Древо жизни. Генрих ЭрлихЧитать онлайн книгу.
Впрочем, в своих жизненных неудачах он склонен был винить внешние обстоятельства, происки неведомых враждебных сил или другие смехотворные причины. «До величия мне не хватило одной буквы в фамилии!» – говорил он обычно после сороковки[4].
Но в тот вечер если он и жаловаться на что, так только на то, что ему не позволили «покопаться» в князе.
– Распятие! – восклицал он. – Да такая удача, возможно, только раз в жизни выпадает! И вот – воспрепятствовали! Нарочно, чтобы я не мог проверить некоторые свои предположения! – к счастью, Бокин удержался на краю привычной колеи и принял неожиданно деловой тон. – А знаете ли вы, глубокоуважаемый Иван Дмитриевич, от чего умирают люди на кресте? – спросил он меня и замолчал, явно ожидая ответа.
Вопрос поставил меня в тупик. Как оказалось, тысячекратно слышанные слова о «муках крестных» не несли никакого содержания. Конечно, руки-ноги гвоздями пробиты, солнце печет, толпа улюлюкает, все это мучительно, но умирают-то от чего? Вряд ли от потери крови. От изнеможения? От жажды? Черт его знает, искренне признался я Бокину.
– От удушья! – с какой-то даже радостью возвестил врач. – Тело повисает на руках, диафрагма сдавливает легкие, и человек начинает задыхаться. И инстинктивно рвется вверх, подтягиваясь на пробитых руках, чтобы глотнуть воздуха. Иногда под ноги распятому специально полочку прибивали, чтобы было ему на что ногами опираться. Не из человеколюбия прибивали, совсем наоборот! Так ему муку продлевали. Вы только представьте себе: час за часом, на каждом вздохе рваться из последних сил вверх! И ведь какие люди были, какой силы, какой воли к жизни, что до двух дней под палящим солнцем муку такую терпели! Уж и стража устанет, нанесет удар милосердия. Нет, нет, не копьем в сердце, а дубиной тяжелой по ногам. Переломают голени, рванется человек последний раз вверх на вытянутых руках и опадет, уж навсегда.
Что тут было сказать? Разве только то, что цивилизация и просвещение сильно облагородили нравы.
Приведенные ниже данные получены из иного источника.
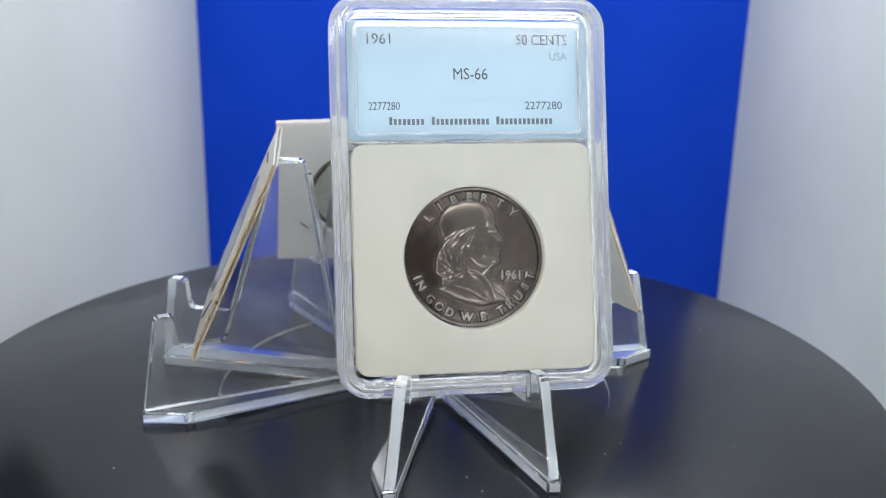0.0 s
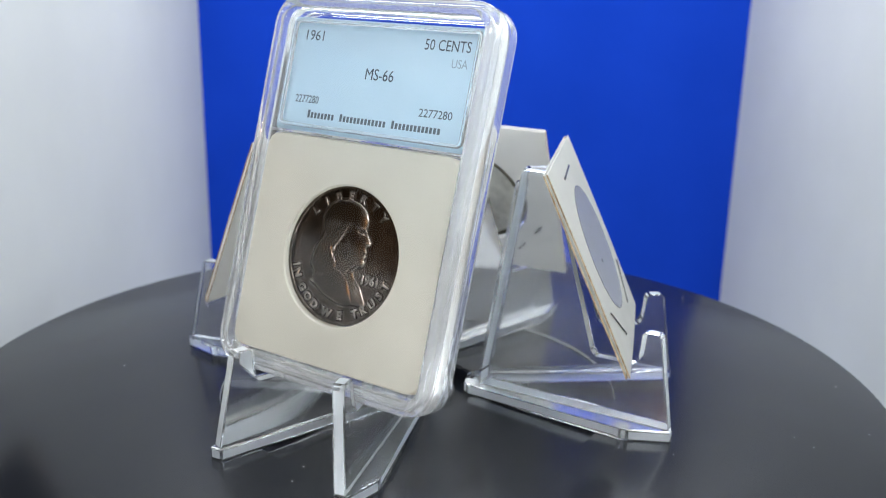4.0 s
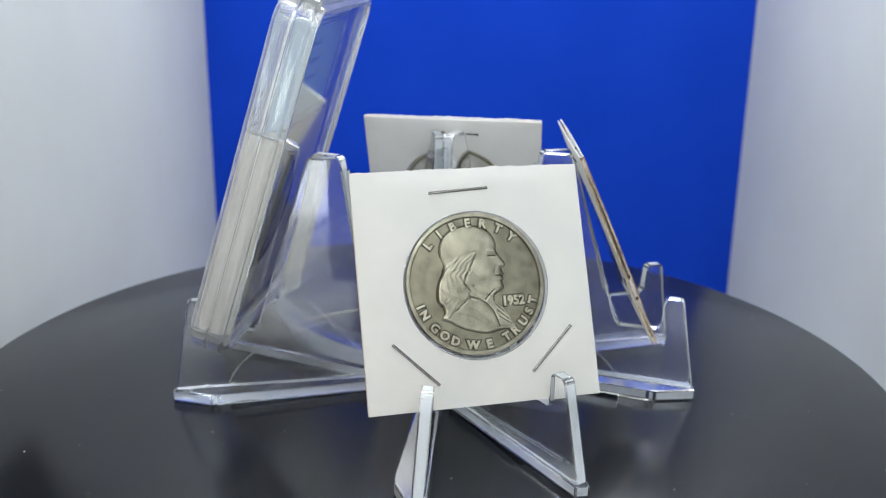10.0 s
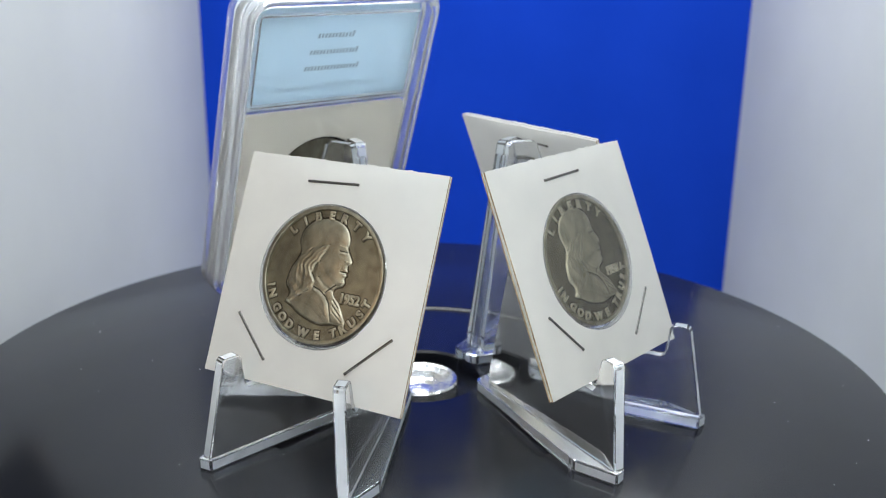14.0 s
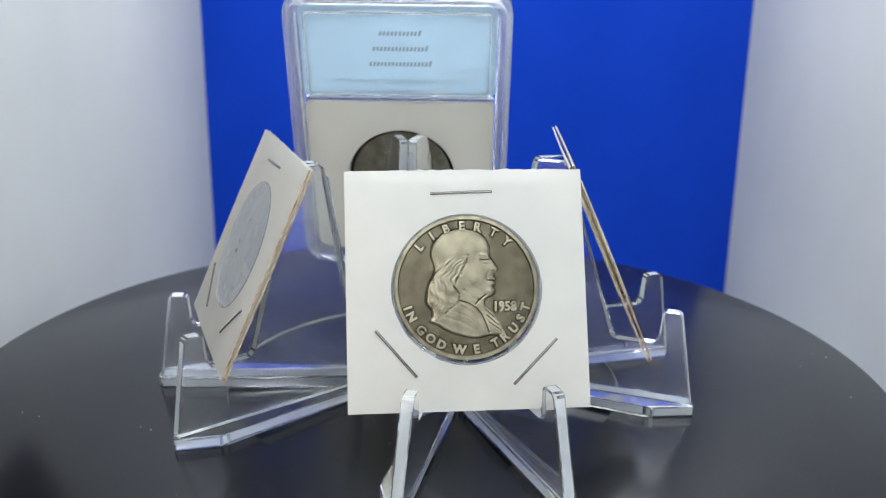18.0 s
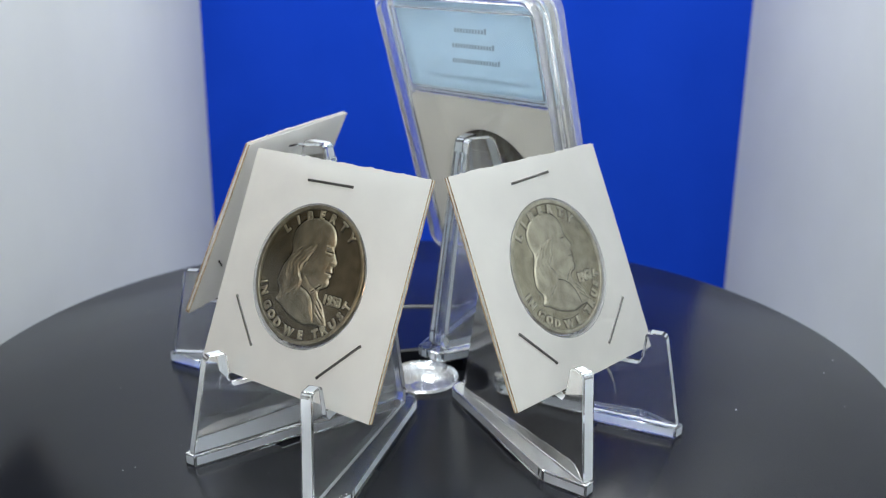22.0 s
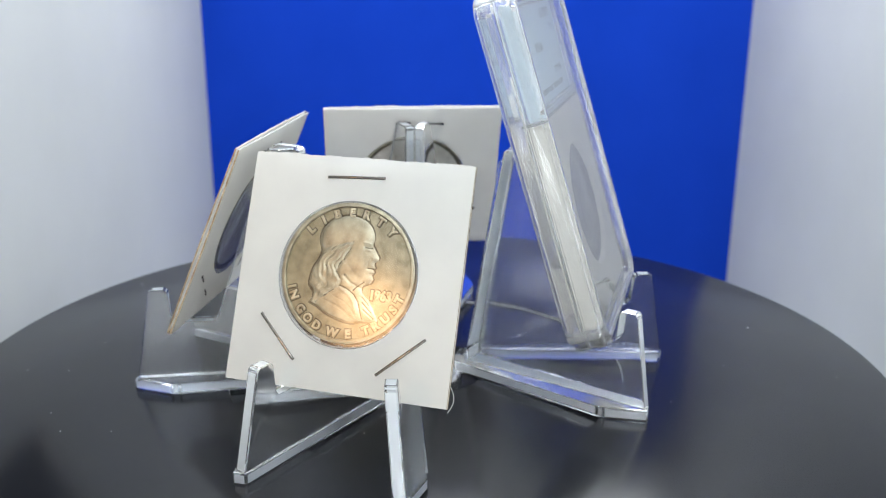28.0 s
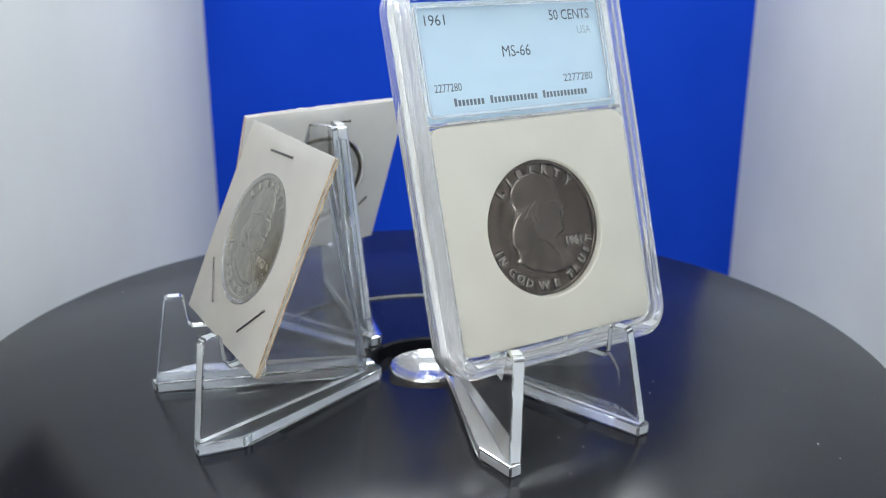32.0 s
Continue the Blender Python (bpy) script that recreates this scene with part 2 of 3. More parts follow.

Следом, уже после рыбной селянки, отменный вкус которой не мог перебить даже «медицинский» рассказ Акакия Осиповича, появился и первый из долгожданных агентов, Лейба Махер, жидок из выкрестов. Как вы могли заметить из моих предыдущих рассказов, я всегда держал среди своих агентов одного жидка за их известную пронырливость и связи в среде соплеменников. Но только одного, за этим я следил строго, потому что стоило появиться второму, как неведомо откуда являлся и третий, а по прошествии еще небольшого времени вы оказывались в окружении, от которого ваши бакенбарды начинали сами завиваться в пейсы. То же и с рыжими, одного рыжего я всегда держал, когда остальные отступались, этот упорно шел к цели, все более распаляясь от каждого шага. Два же рыжих в одной команде это не только перебор, но и прямой ущерб, весь свой жар они направляют не на пользу дела, а исключительно друг на друга, сжигая себя дотла в яростной сшибке. Так что если жидок вдруг оказывался рыжим, что случается не так уж редко, то второго
4
Сороковка, или четушка, или четверть штофа – 0,31 л.